Single by Jil Caplan

from the album La Charmeuse de serpents
- B-side: "Ta Voix"
- Released: March 1991
- Recorded: 1990
- Genre: Pop
- Label: Epic, Sony Music
- Songwriter(s): Jay Alansky
- Producer(s): Jay Alansky

Jil Caplan singles chronology
| "Tard dans la nuit" (1989) | "Tout c'qui nous sépare" (1991) | "Natalie Wood" (1991) |

= Tout c'qui nous sépare =

"Tout c'qui nous sépare" (English: "All That Separates Us") is a 1991 pop song recorded by French singer Jil Caplan, released as CD single in March 1991. It was the first single from her second studio album, La Charmeuse de serpents, released a few months earlier, on which it appeared as second track. Written and composed by Jay Alansky, the song became a top ten hit in France and remains Caplan's most successful single in terms of sales and chart performances. It was later included on the singer's 1998 greatest hits album, Jours de fête.

==Background, music and lyrics==
When she listened to the song for the first time, Caplan said: "It [was] a love at first sight. I love this song deeply, its lyrics, its images. (...) It is a perfect echo of my journey in the American West." Composer and producer Jay Alansky, who felt that the song was a potential hit, had stage fright when he recorded the guitar in the studio and thus had to restart several times.

The music video was shot in 1991 in the United States, in the Canyon de Chelly and on the shores of the Lake Powell, Utah. It was directed by Éric Mulet and is composed images showing Caplan in a funfair and in natural settings.

According to Elia Habib, an expert of French charts, "the characteristic timbre of the singer gets married with the sound of a special slide guitar and a harmonica. (...) [The] song chorus [is] marked by a changing chorus, showing solidarity with the verses in which it fits closely and continuity". Regarding the theme, the French newspaper Libération said the song "talks about a separation through sound words, without falling into sadness".

In 2007, sixteen years after the release of the song, Caplan said: "I absolutely do not deny this song which was pretty well built. It has luminous lyrics, which for me is the memory of a great time." In 2011, she proved it by covering the song in a more acoustic version on her album Revue which was released on 3 May 2011.

==Critical reception==
"Tout c'qui nous sépare" was frequently aired on French radios and Caplan reached her peak of popularity.

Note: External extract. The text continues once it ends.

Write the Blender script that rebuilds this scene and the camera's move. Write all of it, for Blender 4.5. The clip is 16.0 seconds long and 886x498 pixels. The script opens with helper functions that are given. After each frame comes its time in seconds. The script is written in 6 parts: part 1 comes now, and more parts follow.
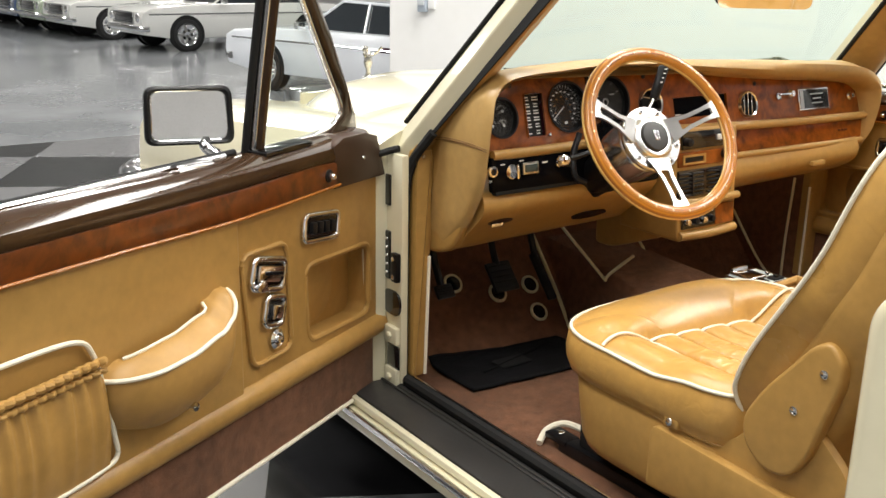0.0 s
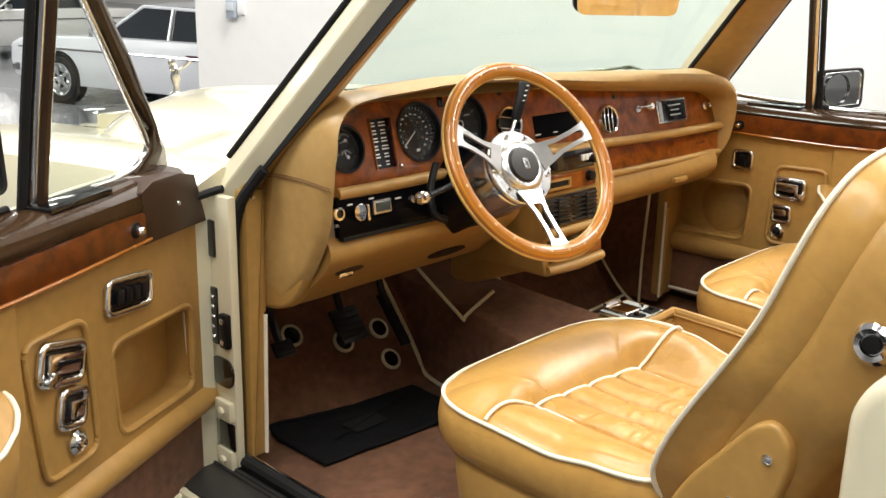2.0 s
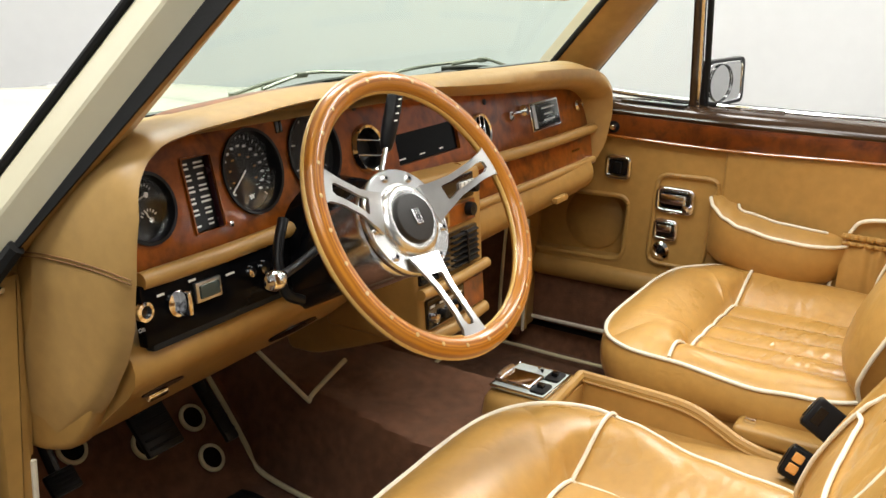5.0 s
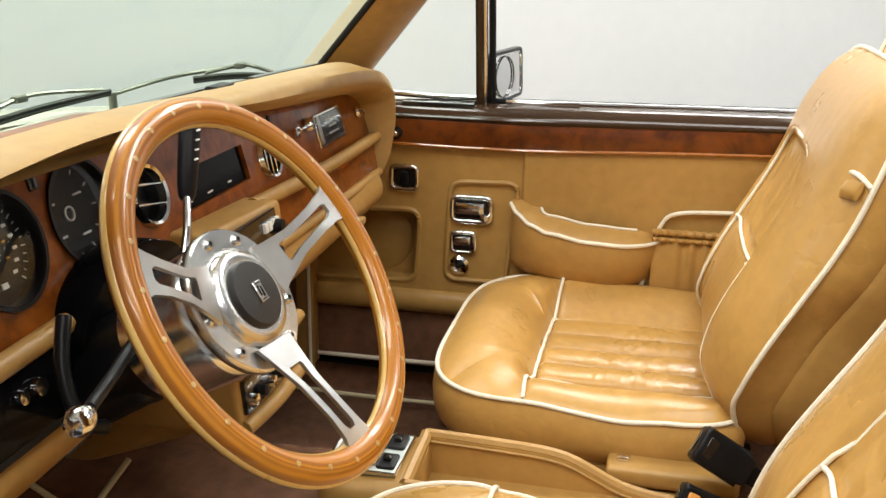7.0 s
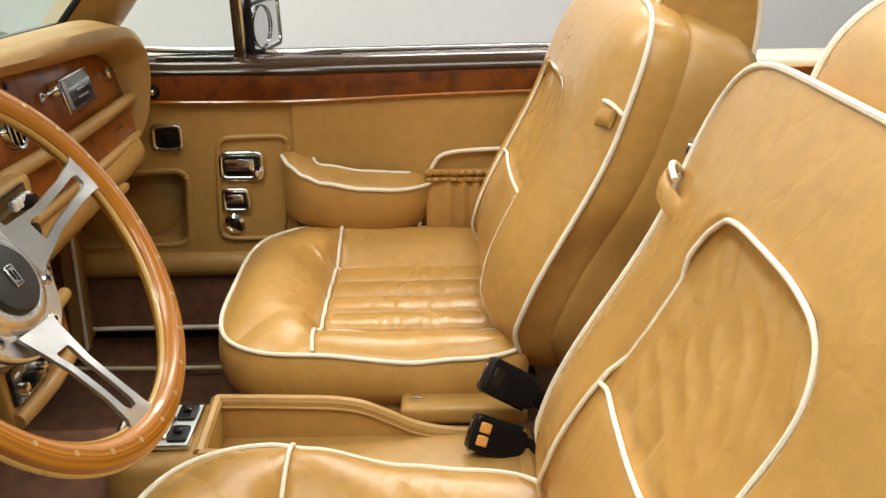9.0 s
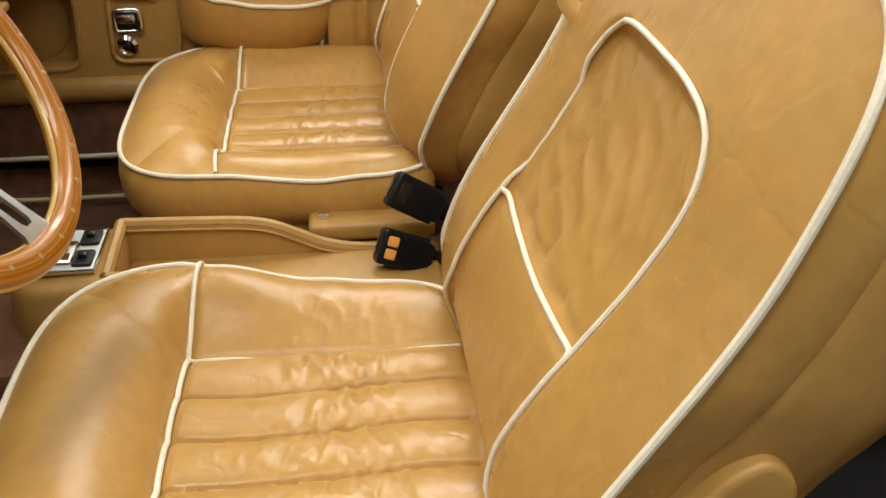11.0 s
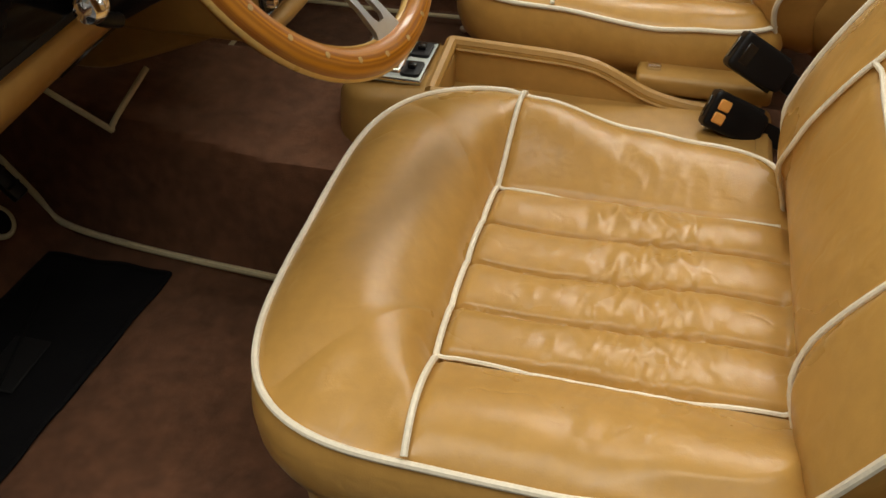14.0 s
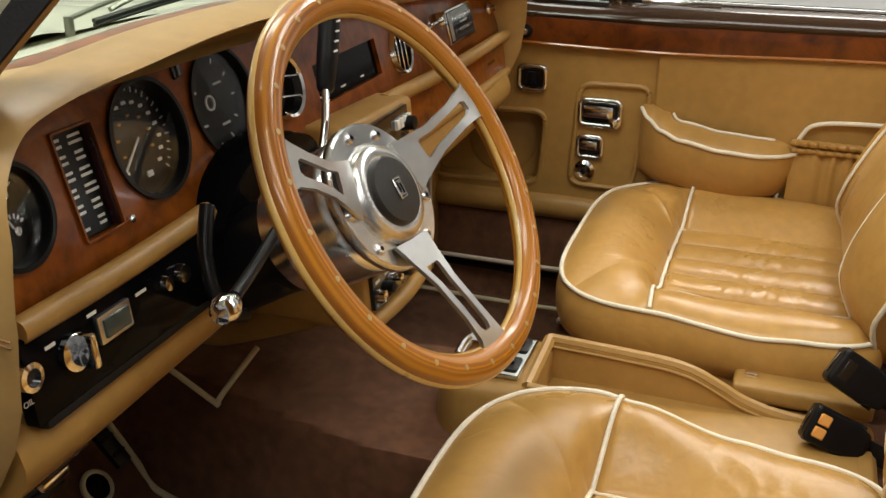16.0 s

The song helped Caplan to win an award at the Victoires de la Musique in 1992 in the category 'popular music female révélation of the year'. On this occasion, she performed the song in a live version.

When reviewing the parent album, Music & Media stated that the song is "an interesting mix of typical chanson and C&W. The slide guitar of the very talented Yann Pechin and the harmonica of Baco Mikaelian give the song a greater emotional depth".

In France, the song can be deemed as a sleeper hit, as it debuted at number 50 on 23 March 1991 and finally peaked at number six for two non-consecutive weeks. The song totalled seven weeks in the top ten and 18 weeks in the top 50. The same year, it earned a silver disc, awarded by the Syndicat National de l'Édition Phonographique, for 125,000 units.

==Cover version==
In December 2010, French singer La Fiancée released an EP on which the second track is a cover version of "Tout c'qui nous sépare".

==Track listings==
- CD single
1. "Tout c'qui nous sépare" – 4:20
2. "Ta voix" – 3:58

- 7" single
3. "Tout c'qui nous sépare" – 4:20
4. "Ta voix" – 3:58

==Charts and sales==

===Weekly charts===

| Chart (1991) | Peak position |
|---|---|
| Europe (European Airplay Top 50) | 44 |
| Europe (Eurochart Hot 100 Singles) | 36 |
| France (Airplay Chart [AM Stations]) | 4 |
| France (SNEP) | 6 |

===Certifications===

Certifications for "Tout c'qui nous sépare"
| Region | Certification | Certified units/sales |
| France (SNEP) | Silver | 125,000^{*} |
^{*} Sales figures based on certification alone.